In an interview with FTAdviser, to be published later today (15 November), Mr Davies dismissed notions that firms should outsource this function entirely because “it’s cheaper and better”.

Previously, the founder of another specialist firm, Argonaut Paraplanning, told FTAdviser that more advisers are looking to remove the in-house function and outsource all paraplanning requirements due to the need to find RDR efficiencies and because of a desire to reduce their fixed costs ahead of a now postponed capital adequacy hike.

Earlier this autumn, an IFA firm had also highlighted the expense of employing an in-house paraplanner and said most advisers may not be able to afford this out of their existing income without increasing client costs.

Martin Dodd, independent financial adviser at Wolverhampton-based Midlands Investment Agency, said: “They are obviously providing a very valuable service to IFAs but if a paraplanner costs almost as much, if not as much, as an adviser, the IFA would then need to charge higher fees or find more clients that can pay the current level of fees.”

However, Mr Davies said the value-add of an internal paraplanner makes the cost worth it.

He said: “An in-house paraplanner is always going to understand the firm better, will always understand the clients better as they often sit in meetings, will always know the [centralised investment proposition] that the firm uses much more tightly than an outsourced firm will.

“In-house paraplanners give you so much more in that regard in terms of depth of capability than an outsourced paraplanner.
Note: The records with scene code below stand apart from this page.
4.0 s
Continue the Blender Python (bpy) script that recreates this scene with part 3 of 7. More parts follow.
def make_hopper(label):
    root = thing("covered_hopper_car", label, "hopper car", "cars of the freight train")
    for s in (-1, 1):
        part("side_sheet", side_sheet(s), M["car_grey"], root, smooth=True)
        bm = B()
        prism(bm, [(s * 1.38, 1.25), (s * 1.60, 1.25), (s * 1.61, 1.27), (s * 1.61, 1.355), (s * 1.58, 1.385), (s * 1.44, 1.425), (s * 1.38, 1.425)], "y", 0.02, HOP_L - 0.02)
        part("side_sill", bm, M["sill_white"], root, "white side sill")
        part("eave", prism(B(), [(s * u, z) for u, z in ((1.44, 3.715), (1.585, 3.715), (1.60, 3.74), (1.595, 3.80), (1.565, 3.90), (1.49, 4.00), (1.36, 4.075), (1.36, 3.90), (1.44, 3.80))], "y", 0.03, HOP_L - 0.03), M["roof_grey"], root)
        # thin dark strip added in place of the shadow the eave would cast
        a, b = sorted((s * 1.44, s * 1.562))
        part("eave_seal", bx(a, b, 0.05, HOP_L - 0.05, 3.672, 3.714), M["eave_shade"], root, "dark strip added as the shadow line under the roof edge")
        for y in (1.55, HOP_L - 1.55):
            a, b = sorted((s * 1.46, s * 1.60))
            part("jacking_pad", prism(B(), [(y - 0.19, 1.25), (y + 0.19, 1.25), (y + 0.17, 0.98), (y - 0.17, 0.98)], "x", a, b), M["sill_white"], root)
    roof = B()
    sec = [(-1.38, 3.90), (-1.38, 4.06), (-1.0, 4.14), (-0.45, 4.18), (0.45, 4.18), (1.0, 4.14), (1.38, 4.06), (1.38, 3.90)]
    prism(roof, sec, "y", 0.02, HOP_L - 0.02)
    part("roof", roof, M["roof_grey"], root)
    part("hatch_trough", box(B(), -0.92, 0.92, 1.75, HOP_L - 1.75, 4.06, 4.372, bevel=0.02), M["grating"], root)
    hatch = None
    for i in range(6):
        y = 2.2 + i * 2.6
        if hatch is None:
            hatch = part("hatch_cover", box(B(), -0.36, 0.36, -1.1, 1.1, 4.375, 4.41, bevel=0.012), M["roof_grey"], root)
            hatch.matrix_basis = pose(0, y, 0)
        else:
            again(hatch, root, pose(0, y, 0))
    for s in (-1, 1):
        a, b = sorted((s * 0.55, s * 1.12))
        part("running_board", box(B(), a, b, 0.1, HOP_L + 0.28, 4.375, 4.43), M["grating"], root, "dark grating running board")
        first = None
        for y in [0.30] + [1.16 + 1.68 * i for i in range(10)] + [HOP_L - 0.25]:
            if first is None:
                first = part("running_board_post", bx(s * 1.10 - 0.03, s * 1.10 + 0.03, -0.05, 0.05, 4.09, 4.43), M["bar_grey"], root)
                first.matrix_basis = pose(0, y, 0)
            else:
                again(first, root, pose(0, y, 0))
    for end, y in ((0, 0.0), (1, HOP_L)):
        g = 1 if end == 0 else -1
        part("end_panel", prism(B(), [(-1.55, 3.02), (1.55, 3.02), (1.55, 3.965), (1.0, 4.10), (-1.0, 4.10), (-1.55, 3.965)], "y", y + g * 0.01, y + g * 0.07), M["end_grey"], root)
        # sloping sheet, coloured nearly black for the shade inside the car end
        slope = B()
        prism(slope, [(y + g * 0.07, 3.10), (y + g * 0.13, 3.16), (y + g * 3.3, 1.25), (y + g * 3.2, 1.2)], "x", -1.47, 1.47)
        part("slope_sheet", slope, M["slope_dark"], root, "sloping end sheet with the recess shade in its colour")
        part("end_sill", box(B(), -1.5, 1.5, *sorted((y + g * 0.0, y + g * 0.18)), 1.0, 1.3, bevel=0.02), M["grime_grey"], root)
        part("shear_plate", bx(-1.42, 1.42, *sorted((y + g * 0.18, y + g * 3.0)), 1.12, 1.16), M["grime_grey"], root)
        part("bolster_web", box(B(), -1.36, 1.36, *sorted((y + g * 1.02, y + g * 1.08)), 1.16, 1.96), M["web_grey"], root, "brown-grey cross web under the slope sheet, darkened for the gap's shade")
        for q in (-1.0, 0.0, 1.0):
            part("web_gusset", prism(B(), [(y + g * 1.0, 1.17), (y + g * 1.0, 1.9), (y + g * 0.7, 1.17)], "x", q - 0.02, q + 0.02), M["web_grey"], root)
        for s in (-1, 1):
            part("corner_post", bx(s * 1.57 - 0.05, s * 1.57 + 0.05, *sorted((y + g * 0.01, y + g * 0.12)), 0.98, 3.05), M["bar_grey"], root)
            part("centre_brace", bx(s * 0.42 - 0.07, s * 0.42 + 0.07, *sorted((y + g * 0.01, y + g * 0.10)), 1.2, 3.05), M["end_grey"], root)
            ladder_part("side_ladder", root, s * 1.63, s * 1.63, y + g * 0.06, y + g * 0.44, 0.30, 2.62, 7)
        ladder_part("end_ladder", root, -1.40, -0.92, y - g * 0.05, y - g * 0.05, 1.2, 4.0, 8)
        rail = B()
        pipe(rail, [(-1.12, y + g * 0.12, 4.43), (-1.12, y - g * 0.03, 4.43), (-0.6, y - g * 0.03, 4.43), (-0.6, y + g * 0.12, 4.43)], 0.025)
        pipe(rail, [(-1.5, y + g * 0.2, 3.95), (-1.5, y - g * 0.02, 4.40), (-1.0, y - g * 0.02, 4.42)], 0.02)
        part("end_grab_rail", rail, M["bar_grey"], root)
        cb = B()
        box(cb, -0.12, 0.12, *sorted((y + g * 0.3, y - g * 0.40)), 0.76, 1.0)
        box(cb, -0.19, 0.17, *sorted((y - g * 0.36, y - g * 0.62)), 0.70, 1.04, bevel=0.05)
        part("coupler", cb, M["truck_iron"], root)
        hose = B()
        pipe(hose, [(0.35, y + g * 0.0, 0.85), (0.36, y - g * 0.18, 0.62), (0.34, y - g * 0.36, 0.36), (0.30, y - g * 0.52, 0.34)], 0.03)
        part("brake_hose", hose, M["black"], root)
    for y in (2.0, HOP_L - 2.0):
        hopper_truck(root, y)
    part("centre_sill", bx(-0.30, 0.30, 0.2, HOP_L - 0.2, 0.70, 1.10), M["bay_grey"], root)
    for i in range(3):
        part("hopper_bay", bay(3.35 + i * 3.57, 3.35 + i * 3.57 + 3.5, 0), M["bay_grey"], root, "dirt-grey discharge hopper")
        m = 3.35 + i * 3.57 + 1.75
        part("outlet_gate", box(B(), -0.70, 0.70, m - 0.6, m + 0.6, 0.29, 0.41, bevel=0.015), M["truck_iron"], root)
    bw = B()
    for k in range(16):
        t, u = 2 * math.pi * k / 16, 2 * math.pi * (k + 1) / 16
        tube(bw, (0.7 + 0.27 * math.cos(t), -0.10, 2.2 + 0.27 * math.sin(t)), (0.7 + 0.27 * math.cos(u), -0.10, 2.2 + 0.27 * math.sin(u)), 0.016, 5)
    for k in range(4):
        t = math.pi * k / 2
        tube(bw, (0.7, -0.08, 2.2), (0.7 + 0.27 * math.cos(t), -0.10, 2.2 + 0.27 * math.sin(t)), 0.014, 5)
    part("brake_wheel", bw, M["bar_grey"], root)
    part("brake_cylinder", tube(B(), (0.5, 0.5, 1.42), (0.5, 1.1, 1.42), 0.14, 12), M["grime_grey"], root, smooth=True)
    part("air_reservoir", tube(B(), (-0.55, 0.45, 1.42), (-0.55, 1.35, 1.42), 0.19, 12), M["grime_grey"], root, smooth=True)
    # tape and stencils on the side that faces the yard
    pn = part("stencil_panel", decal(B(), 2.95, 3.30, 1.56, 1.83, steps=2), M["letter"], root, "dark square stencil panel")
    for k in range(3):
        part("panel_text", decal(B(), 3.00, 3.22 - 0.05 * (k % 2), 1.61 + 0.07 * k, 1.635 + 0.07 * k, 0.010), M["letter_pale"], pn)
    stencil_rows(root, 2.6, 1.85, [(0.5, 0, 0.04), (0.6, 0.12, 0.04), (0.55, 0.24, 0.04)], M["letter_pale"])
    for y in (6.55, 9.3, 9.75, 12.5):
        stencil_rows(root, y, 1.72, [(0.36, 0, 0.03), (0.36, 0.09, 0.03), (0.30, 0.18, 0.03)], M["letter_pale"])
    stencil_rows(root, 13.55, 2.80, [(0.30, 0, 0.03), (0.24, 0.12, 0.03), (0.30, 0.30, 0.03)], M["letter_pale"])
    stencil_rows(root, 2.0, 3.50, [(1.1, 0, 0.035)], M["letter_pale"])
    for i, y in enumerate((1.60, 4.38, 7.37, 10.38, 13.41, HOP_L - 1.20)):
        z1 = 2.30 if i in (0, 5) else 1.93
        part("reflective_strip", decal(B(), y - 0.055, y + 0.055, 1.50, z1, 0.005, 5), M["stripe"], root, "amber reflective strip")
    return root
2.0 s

The difference is that people engage us because our capabilities match or complement those the in-house people have.”

Mr Davies said the majority of firm clients at The Timebank have an in-house paraplanner as well, although he admitted there are also a number that do not.

Mr Davies said: “They have made that decision for a number of reasons: either they want the flexibility to just use us or they like the fact that using us means they’ve got 23 people that they can have at a drop of a hat, plus you’ve got other people that have tried employing paraplanners and it just doesn’t work. Or sometimes the relationship just doesn’t happen.”

Mr Davies said that firms may have an insular view of certain things and a benefit of outsourcing is that it can introduce a different way of thinking, which can complement an in-house option.

He said: “That’s the key difference and I don’t think it’s an ‘either or’. The people that get the best out of us are the ones that understand we work collaboratively so you often find that in the firms that we work with, the paraplanners might consider it a worry but actually the business has realised the two working together can benefit the firm. And it means the in-house paraplanners can often do the bits they really enjoy and we become their best friend then.”